Photo courtesy of Ava Spurgeon

Ava Spurgeon, News Editor

I never expected to be in newspaper. On my first day of junior year, after a day of finding my way around the new campus, starting all new classes, and figuring out where to sit at lunch, I just wanted something normal to end my stressful first day. When I had done my choice sheet the previous spring, I learned that I still needed to get my tech credit. I decided yearbook seemed like a good choice, although not for any particular reason. I followed my schedule to room 701 that afternoon, expecting a bright and cheerful yearbook room. Instead, I walked in and was met with cardboard boxes everywhere, not a single person I knew, and a horrifying lack of air conditioning. When Mr. Garcia began class, I discovered that I was not, in fact, in yearbook. Most people think newspaper and yearbook are the same thing, and I was one of those people, which is the reason I never went through with a schedule change.

Very quickly I decided I had made a grave mistake. I hated newspaper. Every day walking to fourth period, I felt an overwhelming sense of dread. Not only was it 100 degrees in the room, but I knew that I was going to have to write three articles that needed three interviews each. It was inevitable. It sounds simple enough, but it was something I had never really done, and interviewing strangers was not something I had ever particularly wanted to do either. Eventually I bit the bullet. I eased into it, at first only interviewing my friends, or other people I already knew. Asking someone if I could record our conversation felt weird. It was weird to have to then write 1,000 words on it. It did not feel normal to have editors I had never spoken to before texting me. “Hey Ava! Any progress on your interviews yet? Just a reminder that articles are due this week!”

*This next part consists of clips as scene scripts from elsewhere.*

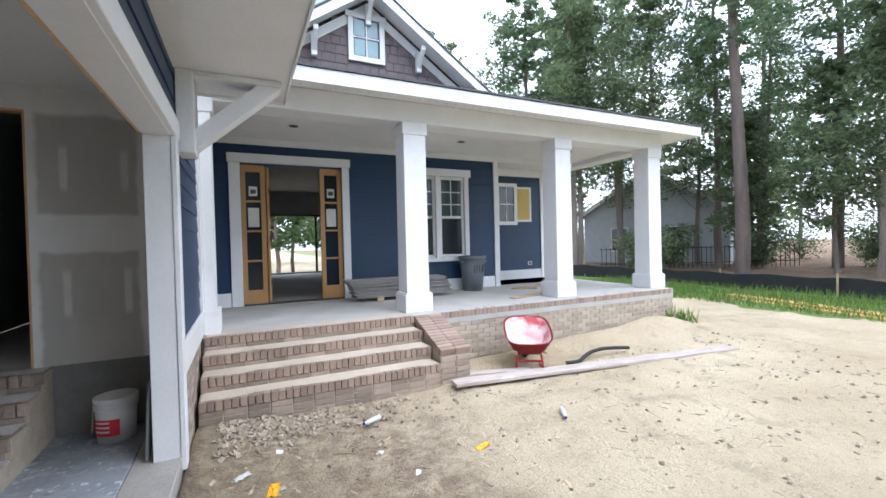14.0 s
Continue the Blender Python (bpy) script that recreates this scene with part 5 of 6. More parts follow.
def chip_stuff(name, label, material, n, area, size, flat, seed, cat="debris", zoff=0.0):
    rnd = random.Random(seed)
    bm = bmesh.new()
    for _ in range(n):
        x, y = area(rnd)
        s = size(rnd)
        m = pose(x, y, ground_z(x, y) + zoff + s[2] * 0.3, rnd.uniform(-flat, flat), rnd.uniform(-flat, flat), rnd.uniform(0, 360))
        vs = bx(bm, -s[0] / 2, s[0] / 2, -s[1] / 2, s[1] / 2, -s[2] / 2, s[2] / 2, 0.0, m)
        for v in vs:
            v.co += Vector((rnd.uniform(-1, 1), rnd.uniform(-1, 1), rnd.uniform(-1, 1))) * min(s) * 0.25
    ob = part(name, bm, material, None)
    return tagged(ob, label, cat, kind="stuff")


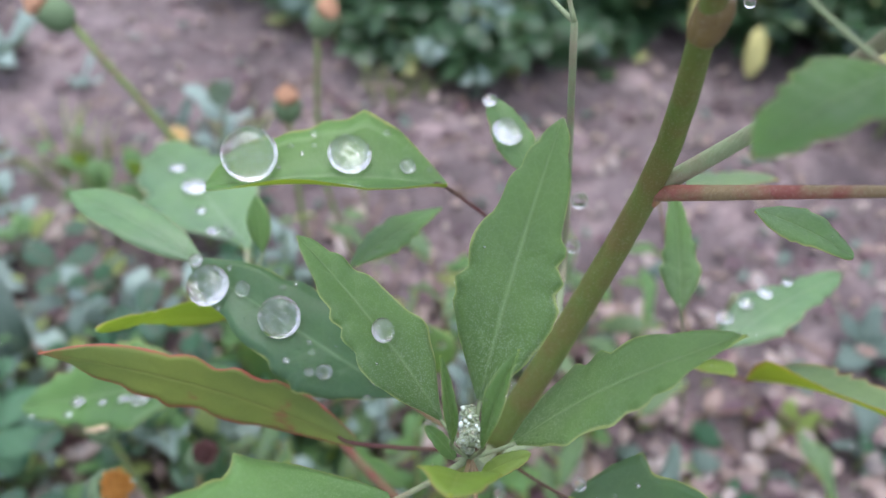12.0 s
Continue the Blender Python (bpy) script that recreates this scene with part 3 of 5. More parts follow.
def spike(points, radii, size, seed, name="flower_spike"):
    """A flower spike: an axis with clusters round it in a spiral, out to the radii; size: a cluster's radius."""
    rng = random.Random(seed)
    pts = [Vector(p) for p in points]
    axis = part(name, tube(pts, [0.0004 + 0.25 * r for r in radii], 10), PALE_STEM, plant, "mealy grey-green flower spike with tight buds")
    lengths = [(b - a).length for a, b in zip(pts, pts[1:])]
    total, done, angle = sum(lengths), 0.0, 0.0
    while done < total:
        d, k = done, 0
        while k < len(lengths) - 1 and d > lengths[k]:
            d -= lengths[k]
            k += 1
        t = min(1, d / lengths[k])
        c, r = pts[k].lerp(pts[k + 1], t), radii[k] + (radii[k + 1] - radii[k]) * t
        way = (pts[k + 1] - pts[k]).normalized()
        side = way.cross(Vector((1, 0.2, 0))).normalized()
        other = way.cross(side)
        out = math.cos(angle) * side + math.sin(angle) * other
        s = min(size * rng.uniform(0.75, 1.2), 0.8 * r)
        reach = r * rng.uniform(0.82, 1.16) - s * 0.9
        knot(axis, c + out * max(0.0, reach), (out + 0.35 * way).normalized(), s, rng)
        angle += 2.4 + rng.uniform(-0.2, 0.2)
        done += s * s * 0.62 / max(r, s)
    return axis


def froth(axis, points, radii, count, seed):
    """Single buds, too many to count, that fill the spike between its knots."""
    rng = random.Random(seed)
    bm = bmesh.new()
    bmesh.ops.create_icosphere(bm, subdivisions=1, radius=1)
    bm.verts.index_update()
    shape, tris = [v.co.copy() for v in bm.verts], [[v.index for v in f.verts] for f in bm.faces]
    bm.free()
    pts = [Vector(p) for p in points]
    lengths = [(b - a).length for a, b in zip(pts, pts[1:])]
    verts, faces = [], []
    while count:
        k = rng.choices(range(len(lengths)), [n * (radii[i] + radii[i + 1]) for i, n in enumerate(lengths)])[0]
        t = rng.random()
        c, r = pts[k].lerp(pts[k + 1], t), radii[k] + (radii[k + 1] - radii[k]) * t
        way = (pts[k + 1] - pts[k]).normalized()
        out = way.cross(Vector((rng.gauss(0, 1), rng.gauss(0, 1), rng.gauss(0, 1)))).normalized()
        p, size = c + out * r * rng.uniform(0.4, 0.92), rng.uniform(0.0002, 0.0004)
        at = len(verts)
        verts += [tuple(p + q * size * rng.uniform(0.85, 1.15)) for q in shape]
        faces += [[at + i for i in f] for f in tris]
        count -= 1
    me = bpy.data.meshes.new("bud_froth")
    me.from_pydata(verts, [], faces)
    me.materials.append(FLORET)
    me.polygons.foreach_set("use_smooth", [True] * len(faces))
    ob = new("bud_froth", me)
    ob.parent = axis
    ob.matrix_parent_inverse = (axis.parent.matrix_basis @ axis.matrix_parent_inverse @ axis.matrix_basis).inverted()
    return tagged(ob, "fine mealy buds", kind="stuff")


def drop_mesh():
    """A flattened bead of water whose foot stands a hair above the mealy leaf."""
    bm = bmesh.new()
    for v in bmesh.ops.create_uvsphere(bm, u_segments=32, v_segments=24, radius=0.5)["verts"]:
        v.co.z *= 0.74 if v.co.z > 0 else 0.56
        if v.co.z < -0.20:
            v.co.z = -0.20 - (-0.20 - v.co.z) * 0.15
        v.co.z += 0.212
    for f in bm.faces:
        f.material_index = 1 if f.calc_center_median().z < 0.03 else 0
    me = bpy.data.meshes.new("water_drop")
    bm.to_mesh(me)
    bm.free()
    me.materials.append(WATER)
    me.materials.append(FILM)
    me.polygons.foreach_set("use_smooth", [True] * len(me.polygons))
    return me


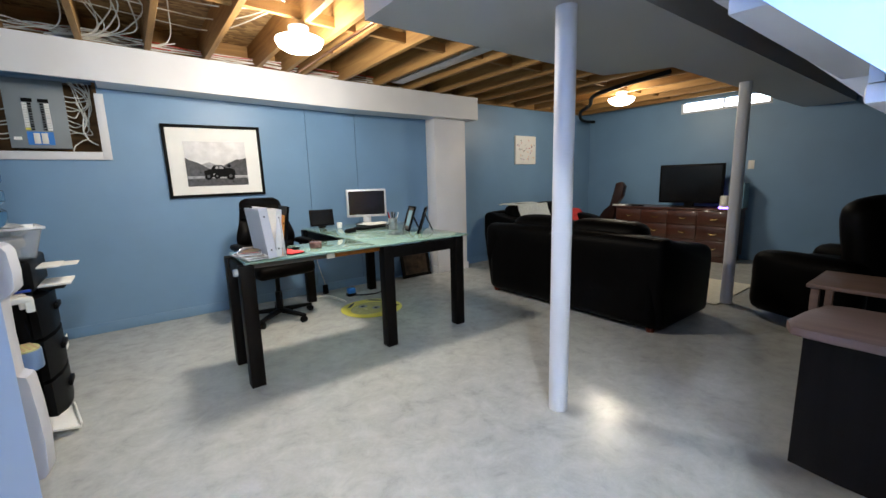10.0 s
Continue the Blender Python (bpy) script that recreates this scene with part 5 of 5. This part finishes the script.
solo("power_adapter", boxes((-0.025, 0.025, -0.02, 0.02, 0, 0.10), bev=0.006), M["black"], "black power adapter by the wall", "adapter", pose(-1.79, -5.52, 0.002, 0, 0, 20))
solo("cable_cover", tube([(-1.60, -5.45, 0.012), (-1.75, -5.38, 0.012), (-1.80, -5.2, 0.012), (-1.815, -5.06, 0.012)], 0.011, 8), M["plate"], "white cable cover lying on the floor", "cable cover")
cable([(-1.748, -5.63, 0.70), (-1.75, -5.62, 0.4), (-1.80, -5.55, 0.10), (-1.79, -5.52, 0.08)], 0.004, "wire")
lp = thing("leaning_painting", "dark framed painting leaning against the wall", "picture", -2.98, -5.50, 0, 0)
lm = pose(0, 0, 0.002, 12, 0, 0)
part("frame", boxes((-0.21, 0.21, -0.012, 0.012, 0, 0.04), (-0.21, 0.21, -0.012, 0.012, 0.28, 0.32), (-0.21, -0.17, -0.012, 0.012, 0.04, 0.28), (0.17, 0.21, -0.012, 0.012, 0.04, 0.28), bev=0.004), M["espresso"], lp, m=lm)
part("painting", boxes((-0.17, 0.17, -0.006, 0.004, 0.04, 0.28)), M["darkpaint"], lp, "dark brown painted panel", lm)

# lounge
def throw():
    bm = bmesh.new()
    g = {}
    for i in range(31):
        for j in range(25):
            u, v = i / 30, j / 24
            x = -4.42 - 0.62 * u + 0.02 * noise.noise(Vector((u * 4, v * 4, 0)))
            s = v * 0.62
            y, z = (-5.53 + s, 0.775) if s < 0.36 else (-5.17 + 0.03 + (s - 0.36) * 0.35, 0.775 - (s - 0.36) * 0.8)
            z += 0.03 + 0.022 * noise.noise(Vector((u * 7, v * 6, 2)))
            g[i, j] = bm.verts.new((x, y, z + 0.02))
    for i in range(30):
        for j in range(24):
            bm.faces.new((g[i, j], g[i + 1, j], g[i + 1, j + 1], g[i, j + 1]))
    bmesh.ops.solidify(bm, geom=list(bm.faces), thickness=0.012)
    solo("throw_blanket", bm, M["throw"], "white knitted throw over the loveseat back", "blanket")


throw()
pl = solo("pillow", cushion(0.56, 0.13, 0.27, 0.03, 4, 0.05, 2), M["plaid"], "red plaid pillow on the loveseat", "pillow", pose(-5.52, -5.00, 0.455, 30, 0, 0))
gt = thing("guitar_case", "dark brown wooden instrument standing by the dresser", "instrument", -6.42, -5.02, 0, 0)
part("body", prism([(-0.16, 0.0), (0.14, 0.0), (0.19, 0.2), (0.12, 0.42), (0.16, 0.58), (0.20, 0.75), (0.28, 0.86), (0.31, 1.02), (0.25, 1.09), (0.17, 1.07), (0.13, 0.9), (0.08, 0.72), (-0.02, 0.64), (-0.12, 0.5), (-0.14, 0.4), (-0.20, 0.2)], 0.10, "yz", -0.05, bev=0.012), M["darkbrown"], gt)
sp = thing("speaker", "dark grey speaker beside the television", "speaker", -6.68, -3.27, 0.72)
part("body", boxes((-0.1, 0.1, -0.09, 0.09, 0, 0.33), bev=0.006), M["teal"], sp)
part("grille", boxes((0.1, 0.104, -0.075, 0.075, 0.03, 0.30)), M["black"], sp)
rv = thing("air_purifier", "white plastic device with a violet light ring", "device", -6.48, -3.36, 0.72)
part("body", lathe([(0.055, 0.02), (0.05, 0.16), (0.045, 0.17), (0.0, 0.172)], 20), M["plate"], rv)
part("light_ring", lathe([(0.06, 0.0), (0.062, 0.018), (0.055, 0.02)], 20), M["led"], rv)
solo("remote", boxes((-0.02, 0.02, -0.09, 0.09, 0, 0.018), bev=0.004), M["black"], "black remote control on the dresser", "remote", pose(-6.42, -4.5, 0.72))
solo("papers", boxes((-0.08, 0.08, -0.1, 0.1, 0, 0.012), (-0.07, 0.08, -0.09, 0.1, 0.012, 0.02)), M["paper"], "small stack of papers on the dresser", "papers", pose(-6.42, -4.78, 0.72, 0, 0, 12))
wp = thing("wall_plate", "white switch plate on the lounge wall", "switch", -6.85, -3.21, 1.23)
part("plate", boxes((0, 0.006, -0.035, 0.035, 0, 0.115), bev=0.002), M["plate"], wp)
part("rocker", boxes((0.006, 0.010, -0.016, 0.016, 0.025, 0.09), bev=0.002), M["plate"], wp)
et = thing("end_table", "small pale wooden table beside the armchair", "side table", -3.65, -1.62, 0)
part("top", boxes((-0.25, 0.25, -0.25, 0.25, 0.50, 0.525), bev=0.005), M["walnut"], et)
for x in (-0.21, 0.21):
    for y in (-0.21, 0.21):
        part("leg", boxes((x - 0.02, x + 0.02, y - 0.02, y + 0.02, 0, 0.50), bev=0.003), M["walnut"], et)
rm = solo("rug", boxes((-0.5, 0.5, -0.7, 0.7, 0.001, 0.012), bev=0.004), M["creamcloth"], "pale cream rug in front of the sofa", "rug", pose(-4.85, -3.35, 0))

At some point, the weirdness faded, and I found that I enjoyed the things I had initially hated. I was excited to talk to school board members, or UT public health professors, or even the managers of the girl’s soccer team. My walk to fourth period was no longer filled with dread. The air conditioning in room 701 got fixed. I even liked the things I learned in newspaper. I learned how to properly format stories, how to ask the right questions, how to play Touchdown 1, 2, 3. The little things I picked up from newspaper bled into the rest of my life, becoming so normal I didn’t even notice that all of a sudden, I had started to love journalism.